** START OF DATA LINES **

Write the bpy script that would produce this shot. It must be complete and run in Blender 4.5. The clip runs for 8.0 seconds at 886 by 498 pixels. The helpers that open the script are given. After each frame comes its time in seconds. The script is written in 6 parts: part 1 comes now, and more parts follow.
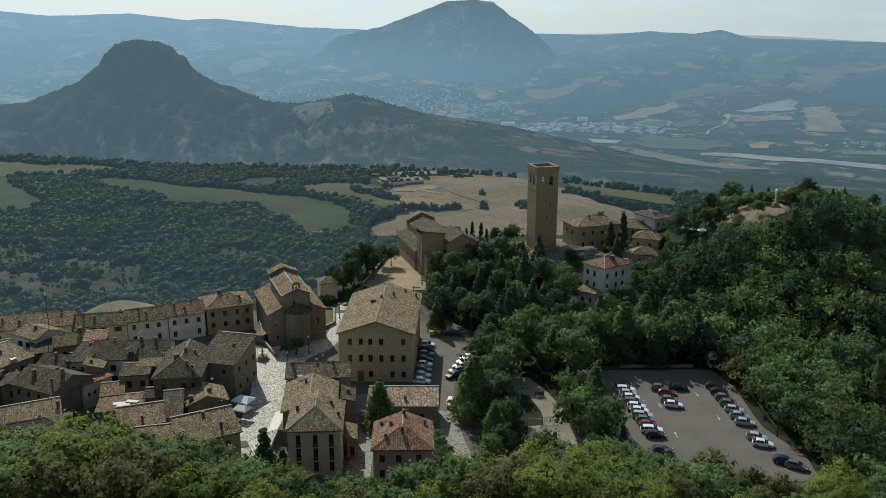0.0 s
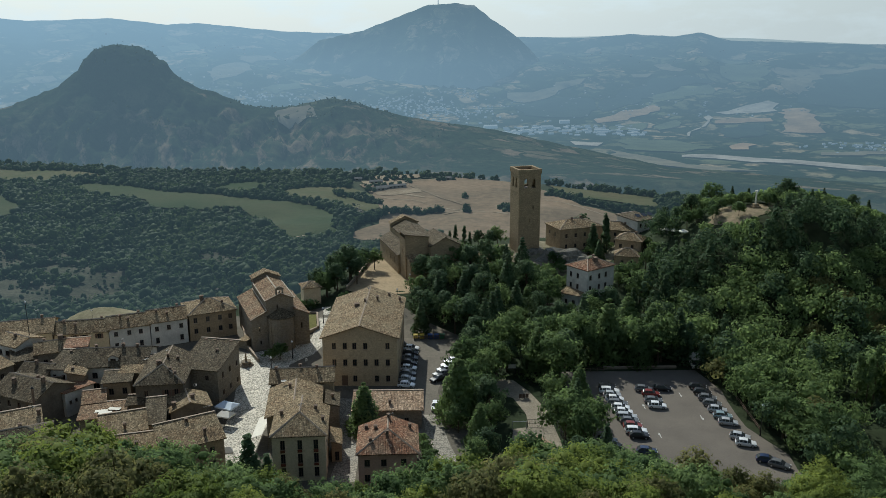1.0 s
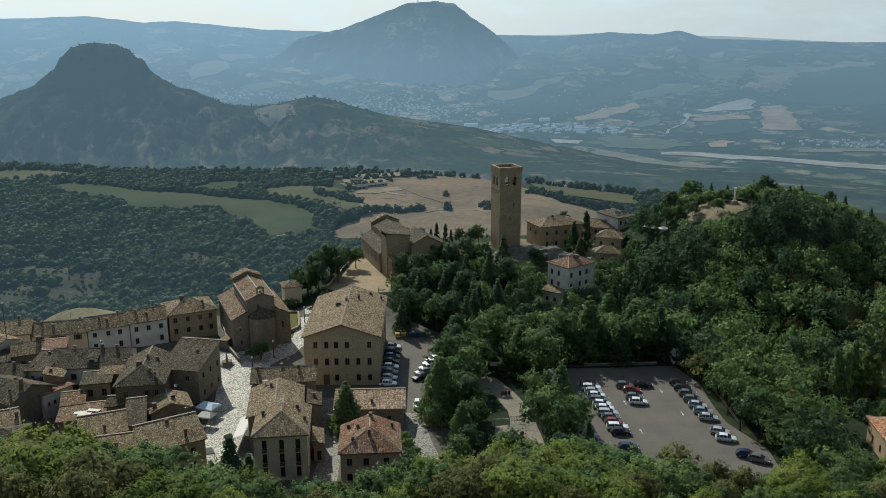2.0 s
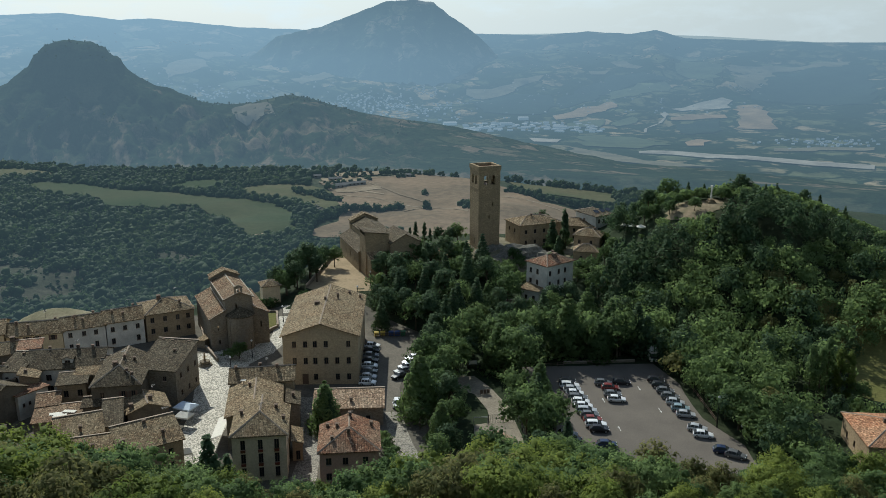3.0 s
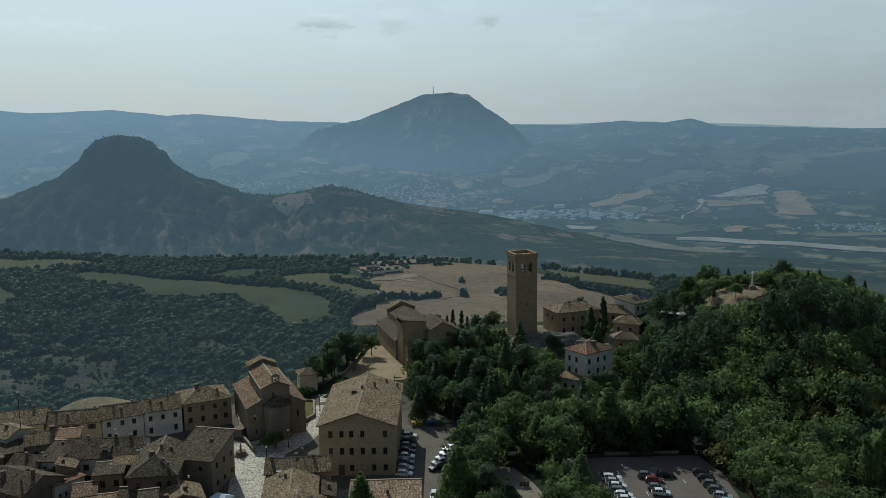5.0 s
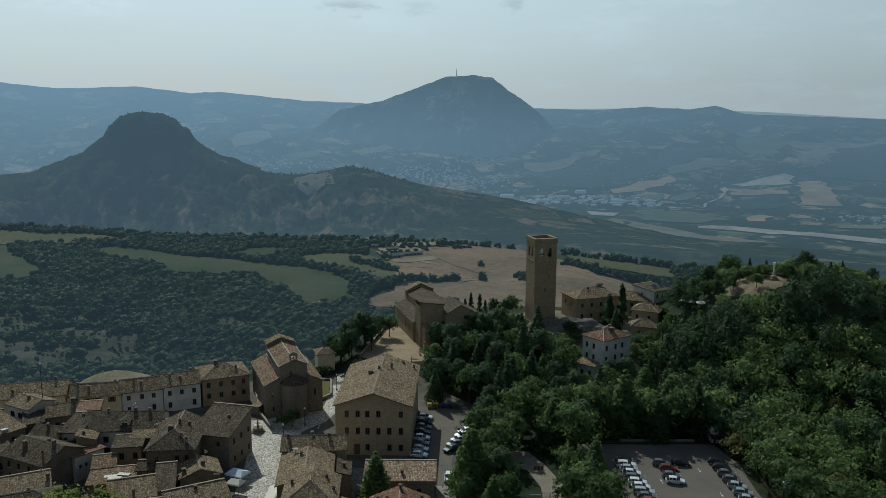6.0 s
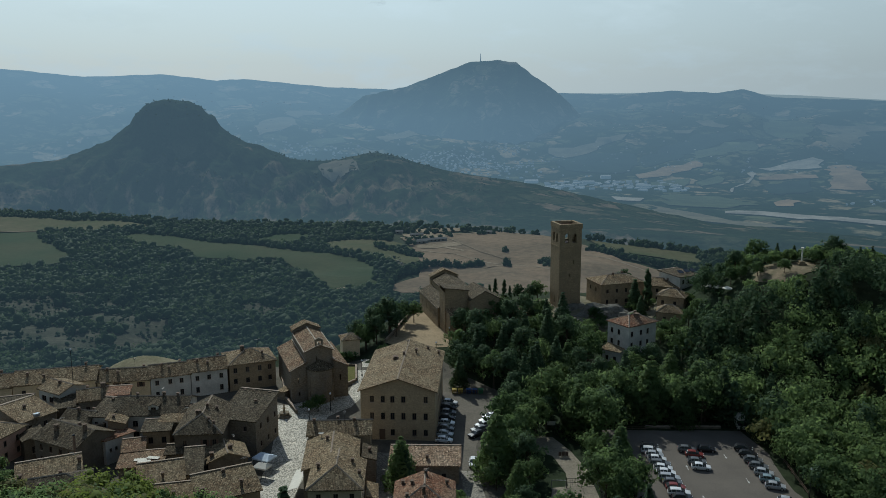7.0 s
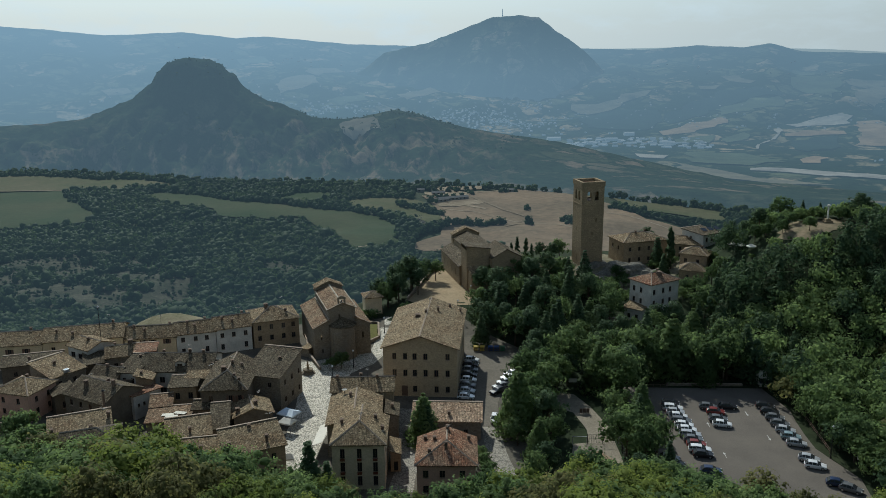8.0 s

** END OF DATA LINES **

EXERCISE GOAL
Every line of text is to be repeated exactly; pictures are left out.

TASK RESULT
Write the bpy script that would produce this shot. It must be complete and run in Blender 4.5. The clip runs for 8.0 seconds at 886 by 498 pixels. The helpers that open the script are given. After each frame comes its time in seconds. The script is written in 6 parts: part 1 comes now, and more parts follow.
0.0 s
1.0 s
2.0 s
3.0 s
5.0 s
6.0 s
7.0 s
8.0 s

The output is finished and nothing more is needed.